Advocaat Jos Rijser schrijft dat in een verklaring. De oud-marinier wil niet met zijn naam bekend worden. De advocaat wil bijdragen aan de waarheidsvinding en ook onder ede verklaren.
De verklaring staat haaks op de lezing van het kabinet. Volgens toenmalig minister Ivo Opstelten (Veiligheid en Justitie), die uitgebreid onderzoek liet verrichten, waren er geen kapers opzettelijk doodgeschoten. “Het was het doel om de gegijzelden te beschermen en te bevrijden, niet om de gijzelnemers te doden.”

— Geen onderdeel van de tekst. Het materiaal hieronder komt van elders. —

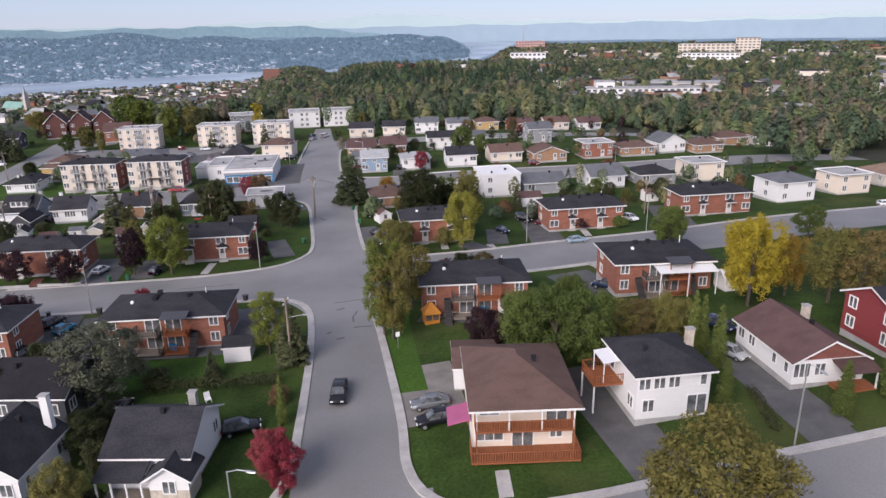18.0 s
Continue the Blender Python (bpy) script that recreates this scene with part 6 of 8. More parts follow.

De oud-militair heeft ook verteld dat mariniers die een gelijktijdige Molukse gijzelingsactie moesten beëindigen in de lagere school De Meenthe in Bovensmilde dezelfde wens om de gijzelnemers te doden te horen hadden kregen. Naderhand zou hij van die collega’s hebben gehoord dat zij “door de omstandigheden ter plaatse” niet aan de wens van de regering hadden kunnen voldoen.
Nabestaanden van twee doodgeschoten Molukse kapers van de treinkaping bij De Punt in 1977 hebben de Nederlandse staat eerder aansprakelijk gesteld. Volgens hen zijn de kapers Max Papilaja en Hansina Uktolseja door mariniers geëxecuteerd terwijl ze zwaargewond en weerloos waren.
Nederland was in 1977 bijna drie weken in de ban van de kaping van de intercity Assen – Groningen. Na vruchteloze onderhandelingen eindigde de kaping met een grote, gewelddadige bevrijdingsactie. Zes daders en twee onschuldige treinreizigers kwamen om het leven.
De gijzelingen vonden plaats tegen de achtergrond van ontevredenheid en radicalisering onder Molukse jongeren. Een deel voelde zich miskend, streefde naar een eigen Zuid-Molukse staat en eiste dat Nederland zich meer voor dat ideaal zou inzetten.